§ What needs to be done
Tell how many lines carry the word "scene"; the reply is the number and nothing else.

§ Animation scripts
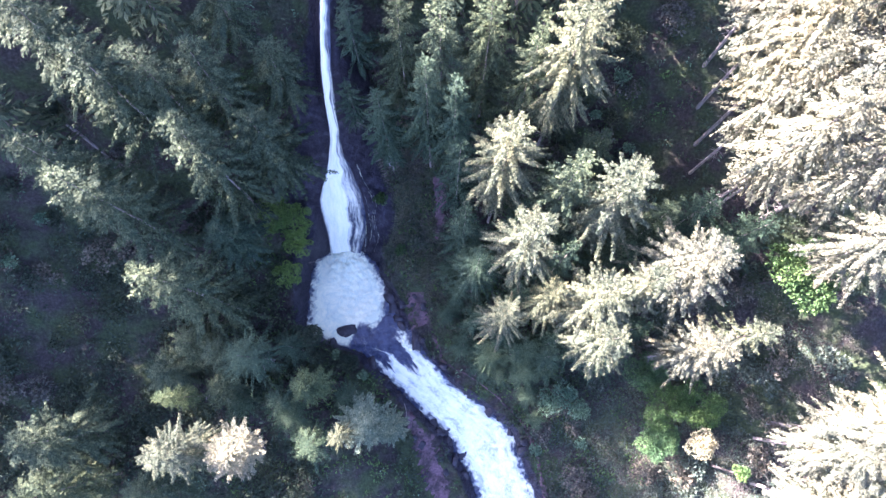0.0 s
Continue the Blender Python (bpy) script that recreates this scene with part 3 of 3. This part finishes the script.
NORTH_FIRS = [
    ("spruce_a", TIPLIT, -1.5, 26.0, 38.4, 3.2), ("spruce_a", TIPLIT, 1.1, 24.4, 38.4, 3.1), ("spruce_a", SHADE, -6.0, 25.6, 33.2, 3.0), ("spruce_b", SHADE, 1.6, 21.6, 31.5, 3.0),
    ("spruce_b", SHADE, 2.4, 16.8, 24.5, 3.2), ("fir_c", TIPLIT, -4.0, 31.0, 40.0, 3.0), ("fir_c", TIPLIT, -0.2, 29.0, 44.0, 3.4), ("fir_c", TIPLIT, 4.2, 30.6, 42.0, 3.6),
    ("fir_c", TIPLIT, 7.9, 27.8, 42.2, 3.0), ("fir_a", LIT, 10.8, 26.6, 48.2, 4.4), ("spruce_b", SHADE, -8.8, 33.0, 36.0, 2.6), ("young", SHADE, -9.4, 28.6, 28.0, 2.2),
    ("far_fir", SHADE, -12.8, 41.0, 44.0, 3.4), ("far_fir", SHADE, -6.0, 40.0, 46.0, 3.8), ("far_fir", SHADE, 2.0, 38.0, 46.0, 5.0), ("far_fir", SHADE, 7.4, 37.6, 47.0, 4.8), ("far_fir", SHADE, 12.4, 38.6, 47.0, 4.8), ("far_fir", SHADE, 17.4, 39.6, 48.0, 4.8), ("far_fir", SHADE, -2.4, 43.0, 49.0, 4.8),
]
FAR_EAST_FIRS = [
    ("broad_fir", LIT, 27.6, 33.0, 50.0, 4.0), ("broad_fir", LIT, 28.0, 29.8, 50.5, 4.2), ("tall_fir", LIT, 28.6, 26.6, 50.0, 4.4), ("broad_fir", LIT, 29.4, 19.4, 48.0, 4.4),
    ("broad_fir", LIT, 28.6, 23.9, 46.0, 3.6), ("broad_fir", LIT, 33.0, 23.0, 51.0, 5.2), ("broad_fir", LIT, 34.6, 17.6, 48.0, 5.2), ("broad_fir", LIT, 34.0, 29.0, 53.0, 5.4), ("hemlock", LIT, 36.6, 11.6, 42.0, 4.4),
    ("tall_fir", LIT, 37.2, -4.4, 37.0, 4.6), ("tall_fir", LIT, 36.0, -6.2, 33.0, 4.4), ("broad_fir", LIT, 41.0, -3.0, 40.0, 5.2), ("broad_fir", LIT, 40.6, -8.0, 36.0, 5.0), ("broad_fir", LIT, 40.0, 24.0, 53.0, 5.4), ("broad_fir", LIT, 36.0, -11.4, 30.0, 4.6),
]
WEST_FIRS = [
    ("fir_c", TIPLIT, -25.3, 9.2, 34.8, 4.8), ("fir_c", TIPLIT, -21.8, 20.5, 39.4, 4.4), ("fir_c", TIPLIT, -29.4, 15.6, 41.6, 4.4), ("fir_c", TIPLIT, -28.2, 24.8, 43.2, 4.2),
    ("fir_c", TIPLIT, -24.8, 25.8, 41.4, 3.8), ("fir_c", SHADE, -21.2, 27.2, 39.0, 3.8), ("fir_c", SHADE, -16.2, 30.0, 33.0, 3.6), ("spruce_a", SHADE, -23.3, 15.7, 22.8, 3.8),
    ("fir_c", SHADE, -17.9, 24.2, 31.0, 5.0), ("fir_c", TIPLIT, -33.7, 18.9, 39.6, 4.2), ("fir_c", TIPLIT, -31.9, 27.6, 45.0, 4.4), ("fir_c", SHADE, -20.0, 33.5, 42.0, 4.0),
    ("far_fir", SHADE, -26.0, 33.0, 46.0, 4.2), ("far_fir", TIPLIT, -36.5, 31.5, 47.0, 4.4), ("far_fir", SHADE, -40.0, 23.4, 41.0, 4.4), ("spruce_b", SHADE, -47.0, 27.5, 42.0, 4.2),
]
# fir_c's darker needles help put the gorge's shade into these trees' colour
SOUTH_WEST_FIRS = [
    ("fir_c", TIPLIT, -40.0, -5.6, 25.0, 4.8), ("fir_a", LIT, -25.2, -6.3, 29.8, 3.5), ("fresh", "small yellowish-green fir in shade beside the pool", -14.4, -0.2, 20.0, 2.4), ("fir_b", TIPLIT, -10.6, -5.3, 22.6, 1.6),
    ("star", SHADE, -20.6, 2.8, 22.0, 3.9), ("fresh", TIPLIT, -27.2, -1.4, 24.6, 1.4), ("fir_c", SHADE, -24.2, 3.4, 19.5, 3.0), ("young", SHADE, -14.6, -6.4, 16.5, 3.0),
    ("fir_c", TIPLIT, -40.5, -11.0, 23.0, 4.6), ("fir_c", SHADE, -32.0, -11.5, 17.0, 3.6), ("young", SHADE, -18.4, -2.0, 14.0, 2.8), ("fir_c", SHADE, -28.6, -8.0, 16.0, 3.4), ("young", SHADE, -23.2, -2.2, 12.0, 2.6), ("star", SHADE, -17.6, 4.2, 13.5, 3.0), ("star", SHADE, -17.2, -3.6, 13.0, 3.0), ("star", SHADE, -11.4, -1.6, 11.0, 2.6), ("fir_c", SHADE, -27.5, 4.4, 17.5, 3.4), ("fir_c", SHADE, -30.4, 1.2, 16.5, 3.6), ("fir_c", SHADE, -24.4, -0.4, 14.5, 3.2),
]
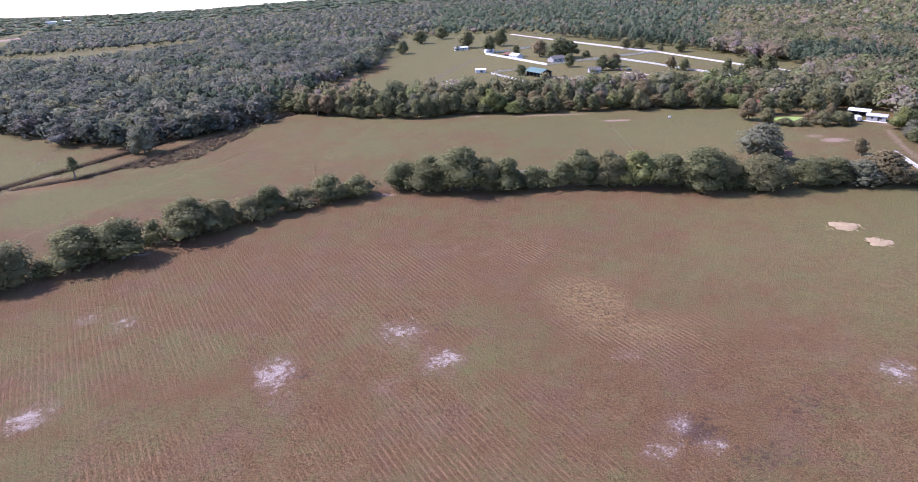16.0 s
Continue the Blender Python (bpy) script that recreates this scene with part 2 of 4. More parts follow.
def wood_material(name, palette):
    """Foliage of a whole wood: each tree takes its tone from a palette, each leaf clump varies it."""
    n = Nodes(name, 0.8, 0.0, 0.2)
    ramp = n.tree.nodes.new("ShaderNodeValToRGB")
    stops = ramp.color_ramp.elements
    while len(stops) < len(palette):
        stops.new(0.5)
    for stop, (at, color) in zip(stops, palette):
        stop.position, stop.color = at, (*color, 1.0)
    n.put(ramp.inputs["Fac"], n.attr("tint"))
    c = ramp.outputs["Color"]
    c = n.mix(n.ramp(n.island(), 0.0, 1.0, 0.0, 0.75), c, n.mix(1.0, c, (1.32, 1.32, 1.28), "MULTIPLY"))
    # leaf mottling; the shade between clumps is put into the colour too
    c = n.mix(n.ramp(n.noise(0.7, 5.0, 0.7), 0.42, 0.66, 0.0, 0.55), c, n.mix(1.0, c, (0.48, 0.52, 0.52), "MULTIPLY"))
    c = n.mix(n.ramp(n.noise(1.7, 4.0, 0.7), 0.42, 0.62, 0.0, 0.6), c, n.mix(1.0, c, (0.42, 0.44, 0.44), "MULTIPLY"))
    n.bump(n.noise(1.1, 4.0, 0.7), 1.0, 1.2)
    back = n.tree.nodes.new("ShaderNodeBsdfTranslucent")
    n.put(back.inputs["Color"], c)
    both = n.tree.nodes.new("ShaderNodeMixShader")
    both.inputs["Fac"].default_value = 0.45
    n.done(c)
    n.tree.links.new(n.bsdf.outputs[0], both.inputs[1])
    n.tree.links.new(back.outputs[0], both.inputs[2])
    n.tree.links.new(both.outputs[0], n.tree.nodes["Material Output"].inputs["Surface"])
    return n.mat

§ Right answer
2